Start Source excerpt

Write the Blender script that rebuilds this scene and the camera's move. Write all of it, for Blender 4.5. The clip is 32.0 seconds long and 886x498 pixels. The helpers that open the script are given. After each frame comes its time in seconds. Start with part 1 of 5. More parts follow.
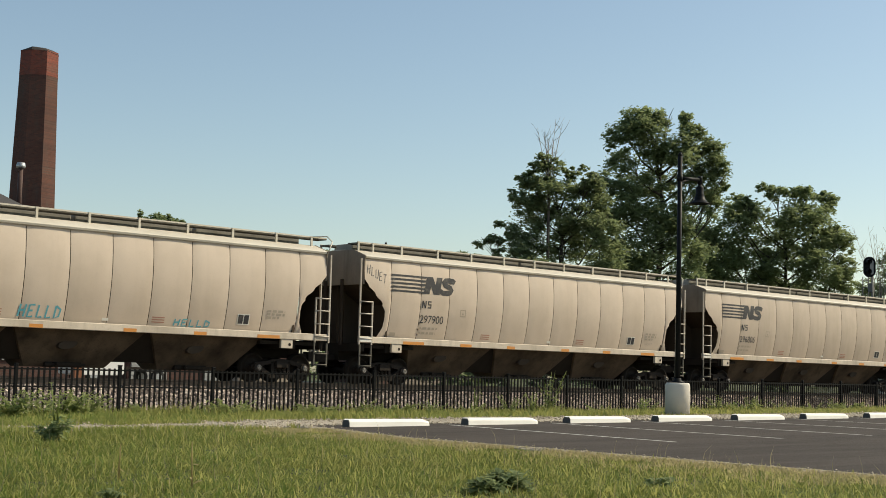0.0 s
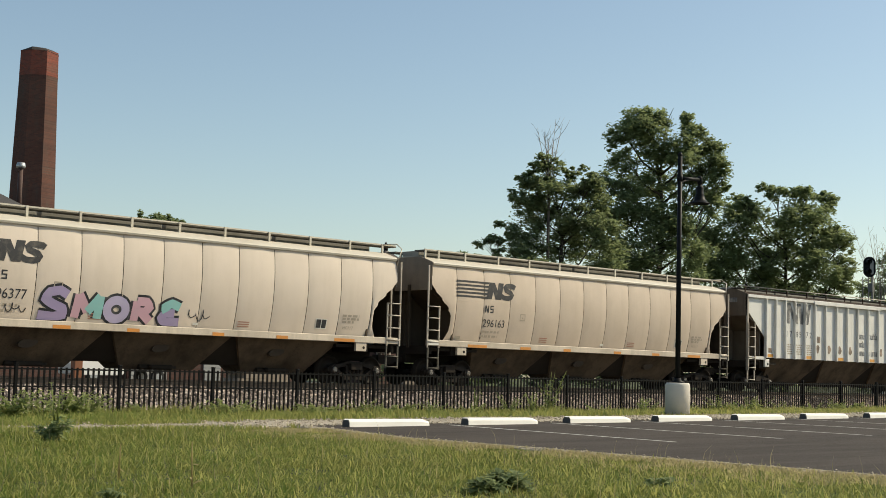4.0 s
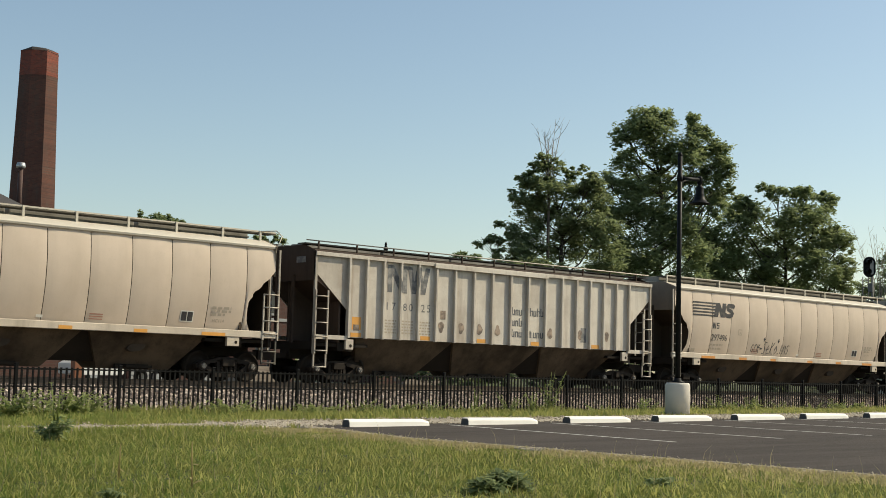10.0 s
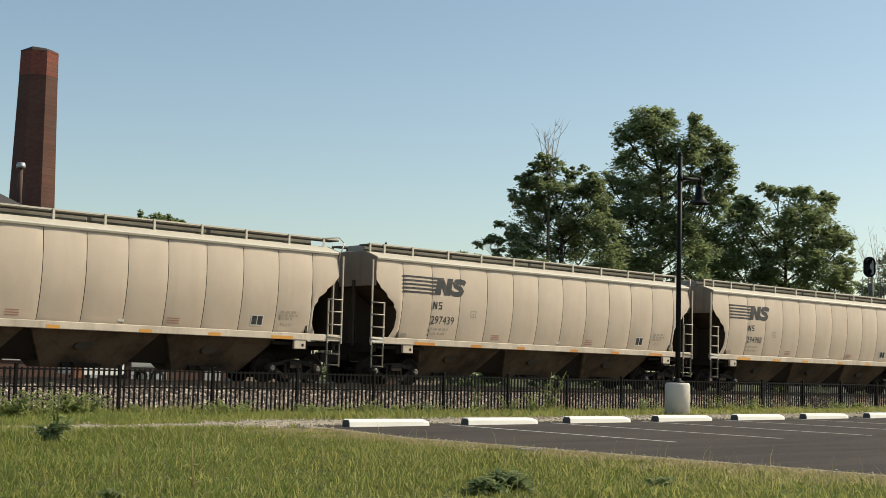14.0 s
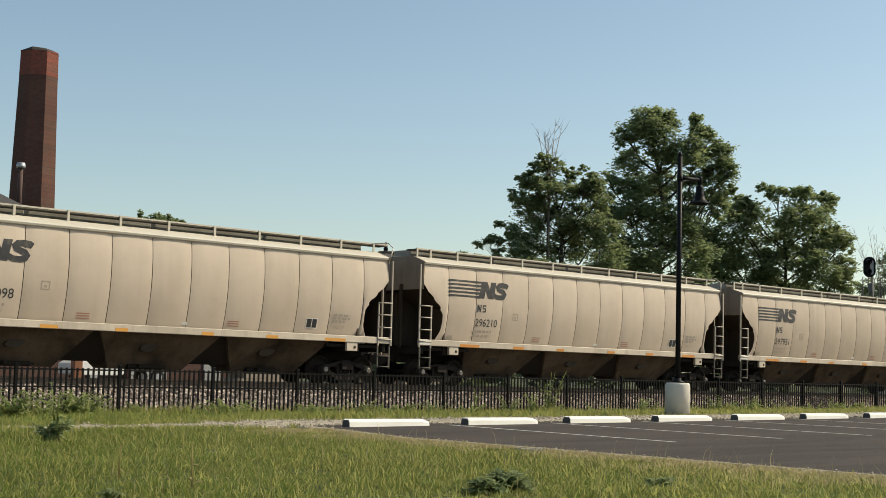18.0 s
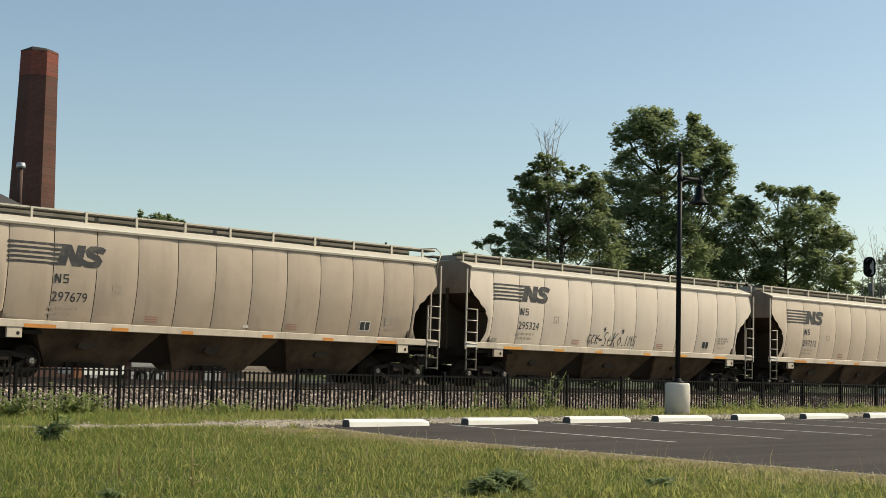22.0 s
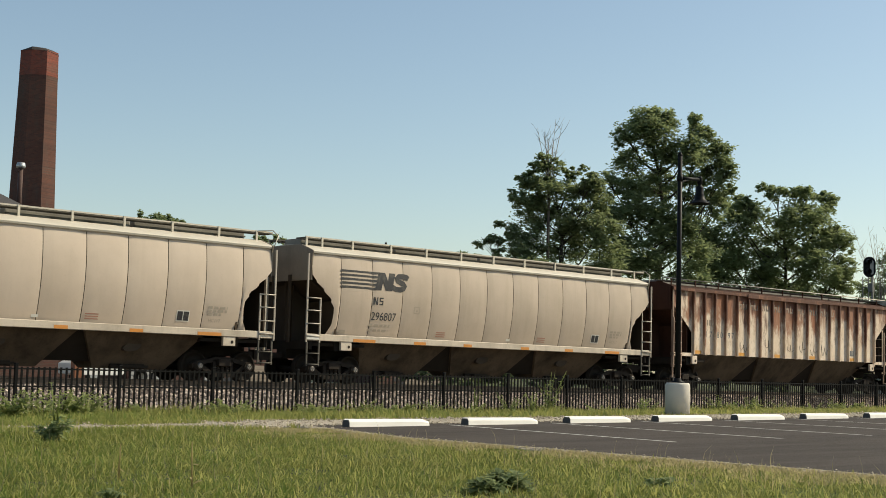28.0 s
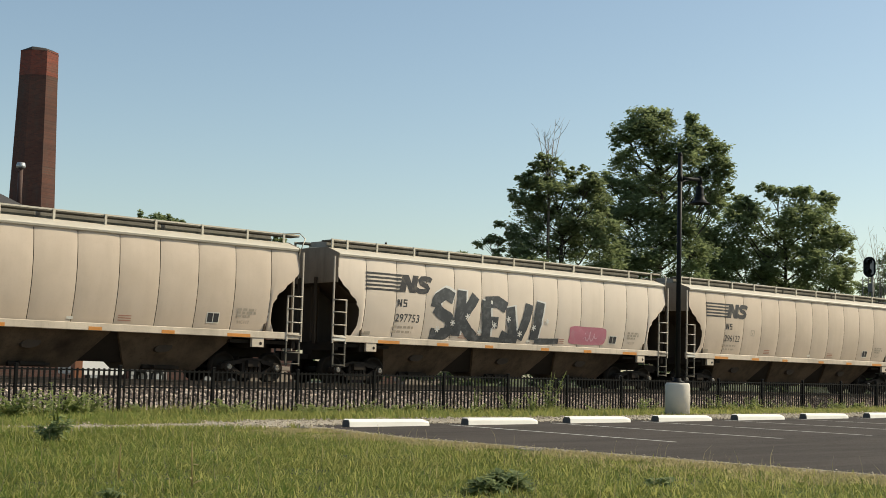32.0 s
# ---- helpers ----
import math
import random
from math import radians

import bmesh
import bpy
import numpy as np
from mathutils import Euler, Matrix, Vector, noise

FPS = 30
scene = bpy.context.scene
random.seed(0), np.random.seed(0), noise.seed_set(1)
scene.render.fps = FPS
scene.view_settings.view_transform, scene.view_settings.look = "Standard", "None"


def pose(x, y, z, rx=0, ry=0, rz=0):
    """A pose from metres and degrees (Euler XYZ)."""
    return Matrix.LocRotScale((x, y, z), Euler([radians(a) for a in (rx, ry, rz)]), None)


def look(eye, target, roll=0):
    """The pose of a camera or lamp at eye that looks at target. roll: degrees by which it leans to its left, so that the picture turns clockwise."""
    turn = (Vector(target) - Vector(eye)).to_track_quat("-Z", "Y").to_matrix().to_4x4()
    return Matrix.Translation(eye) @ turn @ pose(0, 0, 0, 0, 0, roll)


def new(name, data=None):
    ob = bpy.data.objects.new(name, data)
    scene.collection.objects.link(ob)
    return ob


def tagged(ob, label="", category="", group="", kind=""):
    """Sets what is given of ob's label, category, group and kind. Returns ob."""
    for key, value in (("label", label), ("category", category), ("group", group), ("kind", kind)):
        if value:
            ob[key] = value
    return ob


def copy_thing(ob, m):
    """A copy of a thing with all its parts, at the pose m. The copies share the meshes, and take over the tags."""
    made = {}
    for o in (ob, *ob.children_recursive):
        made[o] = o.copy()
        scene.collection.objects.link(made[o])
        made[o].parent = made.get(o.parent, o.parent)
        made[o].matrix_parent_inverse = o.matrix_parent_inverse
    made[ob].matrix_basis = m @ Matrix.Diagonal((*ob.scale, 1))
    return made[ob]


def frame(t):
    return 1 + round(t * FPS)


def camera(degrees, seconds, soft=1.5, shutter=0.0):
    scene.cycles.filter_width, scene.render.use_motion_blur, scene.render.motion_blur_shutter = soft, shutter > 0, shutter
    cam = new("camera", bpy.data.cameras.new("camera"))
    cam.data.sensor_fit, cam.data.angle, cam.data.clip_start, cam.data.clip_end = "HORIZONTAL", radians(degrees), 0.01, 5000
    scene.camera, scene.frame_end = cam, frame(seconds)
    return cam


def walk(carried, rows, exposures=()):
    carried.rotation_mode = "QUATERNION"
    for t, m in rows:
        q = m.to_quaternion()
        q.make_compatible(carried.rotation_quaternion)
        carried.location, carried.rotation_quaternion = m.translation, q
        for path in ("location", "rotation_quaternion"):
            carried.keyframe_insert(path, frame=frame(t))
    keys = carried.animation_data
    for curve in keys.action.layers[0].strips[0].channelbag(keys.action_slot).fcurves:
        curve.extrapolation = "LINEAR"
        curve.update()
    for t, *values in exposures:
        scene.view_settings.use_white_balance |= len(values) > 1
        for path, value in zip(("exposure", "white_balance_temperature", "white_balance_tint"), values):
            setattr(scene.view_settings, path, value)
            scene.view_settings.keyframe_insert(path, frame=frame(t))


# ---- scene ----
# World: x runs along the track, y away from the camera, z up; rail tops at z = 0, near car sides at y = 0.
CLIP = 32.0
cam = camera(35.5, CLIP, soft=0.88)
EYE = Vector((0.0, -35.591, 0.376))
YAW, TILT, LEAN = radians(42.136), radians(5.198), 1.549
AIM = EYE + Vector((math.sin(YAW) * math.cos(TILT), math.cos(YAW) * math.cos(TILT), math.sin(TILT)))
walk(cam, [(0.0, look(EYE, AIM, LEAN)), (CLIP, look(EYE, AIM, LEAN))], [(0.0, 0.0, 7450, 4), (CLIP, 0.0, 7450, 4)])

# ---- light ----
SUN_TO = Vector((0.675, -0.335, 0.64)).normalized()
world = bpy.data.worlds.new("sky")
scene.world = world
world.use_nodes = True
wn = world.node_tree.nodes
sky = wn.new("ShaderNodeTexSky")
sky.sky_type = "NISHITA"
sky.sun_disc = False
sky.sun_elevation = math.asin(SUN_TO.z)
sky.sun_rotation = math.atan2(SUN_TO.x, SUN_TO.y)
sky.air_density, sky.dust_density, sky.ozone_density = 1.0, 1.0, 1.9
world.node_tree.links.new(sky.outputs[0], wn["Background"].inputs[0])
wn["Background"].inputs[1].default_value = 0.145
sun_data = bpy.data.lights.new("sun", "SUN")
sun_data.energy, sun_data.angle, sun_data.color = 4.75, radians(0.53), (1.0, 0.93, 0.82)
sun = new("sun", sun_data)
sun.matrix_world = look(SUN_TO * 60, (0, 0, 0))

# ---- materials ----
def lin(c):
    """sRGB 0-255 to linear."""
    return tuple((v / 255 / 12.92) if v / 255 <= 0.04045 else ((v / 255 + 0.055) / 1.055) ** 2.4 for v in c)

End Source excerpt

Exercise:
Would you return the data exactly as written, without the pictures?

Reply to the exercise:
Write the Blender script that rebuilds this scene and the camera's move. Write all of it, for Blender 4.5. The clip is 32.0 seconds long and 886x498 pixels. The helpers that open the script are given. After each frame comes its time in seconds. Start with part 1 of 5. More parts follow.
0.0 s
4.0 s
10.0 s
14.0 s
18.0 s
22.0 s
28.0 s
32.0 s
# ---- helpers ----
import math
import random
from math import radians

import bmesh
import bpy
import numpy as np
from mathutils import Euler, Matrix, Vector, noise

FPS = 30
scene = bpy.context.scene
random.seed(0), np.random.seed(0), noise.seed_set(1)
scene.render.fps = FPS
scene.view_settings.view_transform, scene.view_settings.look = "Standard", "None"


def pose(x, y, z, rx=0, ry=0, rz=0):
    """A pose from metres and degrees (Euler XYZ)."""
    return Matrix.LocRotScale((x, y, z), Euler([radians(a) for a in (rx, ry, rz)]), None)


def look(eye, target, roll=0):
    """The pose of a camera or lamp at eye that looks at target. roll: degrees by which it leans to its left, so that the picture turns clockwise."""
    turn = (Vector(target) - Vector(eye)).to_track_quat("-Z", "Y").to_matrix().to_4x4()
    return Matrix.Translation(eye) @ turn @ pose(0, 0, 0, 0, 0, roll)


def new(name, data=None):
    ob = bpy.data.objects.new(name, data)
    scene.collection.objects.link(ob)
    return ob


def tagged(ob, label="", category="", group="", kind=""):
    """Sets what is given of ob's label, category, group and kind. Returns ob."""
    for key, value in (("label", label), ("category", category), ("group", group), ("kind", kind)):
        if value:
            ob[key] = value
    return ob


def copy_thing(ob, m):
    """A copy of a thing with all its parts, at the pose m. The copies share the meshes, and take over the tags."""
    made = {}
    for o in (ob, *ob.children_recursive):
        made[o] = o.copy()
        scene.collection.objects.link(made[o])
        made[o].parent = made.get(o.parent, o.parent)
        made[o].matrix_parent_inverse = o.matrix_parent_inverse
    made[ob].matrix_basis = m @ Matrix.Diagonal((*ob.scale, 1))
    return made[ob]


def frame(t):
    return 1 + round(t * FPS)


def camera(degrees, seconds, soft=1.5, shutter=0.0):
    scene.cycles.filter_width, scene.render.use_motion_blur, scene.render.motion_blur_shutter = soft, shutter > 0, shutter
    cam = new("camera", bpy.data.cameras.new("camera"))
    cam.data.sensor_fit, cam.data.angle, cam.data.clip_start, cam.data.clip_end = "HORIZONTAL", radians(degrees), 0.01, 5000
    scene.camera, scene.frame_end = cam, frame(seconds)
    return cam


def walk(carried, rows, exposures=()):
    carried.rotation_mode = "QUATERNION"
    for t, m in rows:
        q = m.to_quaternion()
        q.make_compatible(carried.rotation_quaternion)
        carried.location, carried.rotation_quaternion = m.translation, q
        for path in ("location", "rotation_quaternion"):
            carried.keyframe_insert(path, frame=frame(t))
    keys = carried.animation_data
    for curve in keys.action.layers[0].strips[0].channelbag(keys.action_slot).fcurves:
        curve.extrapolation = "LINEAR"
        curve.update()
    for t, *values in exposures:
        scene.view_settings.use_white_balance |= len(values) > 1
        for path, value in zip(("exposure", "white_balance_temperature", "white_balance_tint"), values):
            setattr(scene.view_settings, path, value)
            scene.view_settings.keyframe_insert(path, frame=frame(t))


# ---- scene ----
# World: x runs along the track, y away from the camera, z up; rail tops at z = 0, near car sides at y = 0.
CLIP = 32.0
cam = camera(35.5, CLIP, soft=0.88)
EYE = Vector((0.0, -35.591, 0.376))
YAW, TILT, LEAN = radians(42.136), radians(5.198), 1.549
AIM = EYE + Vector((math.sin(YAW) * math.cos(TILT), math.cos(YAW) * math.cos(TILT), math.sin(TILT)))
walk(cam, [(0.0, look(EYE, AIM, LEAN)), (CLIP, look(EYE, AIM, LEAN))], [(0.0, 0.0, 7450, 4), (CLIP, 0.0, 7450, 4)])

# ---- light ----
SUN_TO = Vector((0.675, -0.335, 0.64)).normalized()
world = bpy.data.worlds.new("sky")
scene.world = world
world.use_nodes = True
wn = world.node_tree.nodes
sky = wn.new("ShaderNodeTexSky")
sky.sky_type = "NISHITA"
sky.sun_disc = False
sky.sun_elevation = math.asin(SUN_TO.z)
sky.sun_rotation = math.atan2(SUN_TO.x, SUN_TO.y)
sky.air_density, sky.dust_density, sky.ozone_density = 1.0, 1.0, 1.9
world.node_tree.links.new(sky.outputs[0], wn["Background"].inputs[0])
wn["Background"].inputs[1].default_value = 0.145
sun_data = bpy.data.lights.new("sun", "SUN")
sun_data.energy, sun_data.angle, sun_data.color = 4.75, radians(0.53), (1.0, 0.93, 0.82)
sun = new("sun", sun_data)
sun.matrix_world = look(SUN_TO * 60, (0, 0, 0))

# ---- materials ----
def lin(c):
    """sRGB 0-255 to linear."""
    return tuple((v / 255 / 12.92) if v / 255 <= 0.04045 else ((v / 255 + 0.055) / 1.055) ** 2.4 for v in c)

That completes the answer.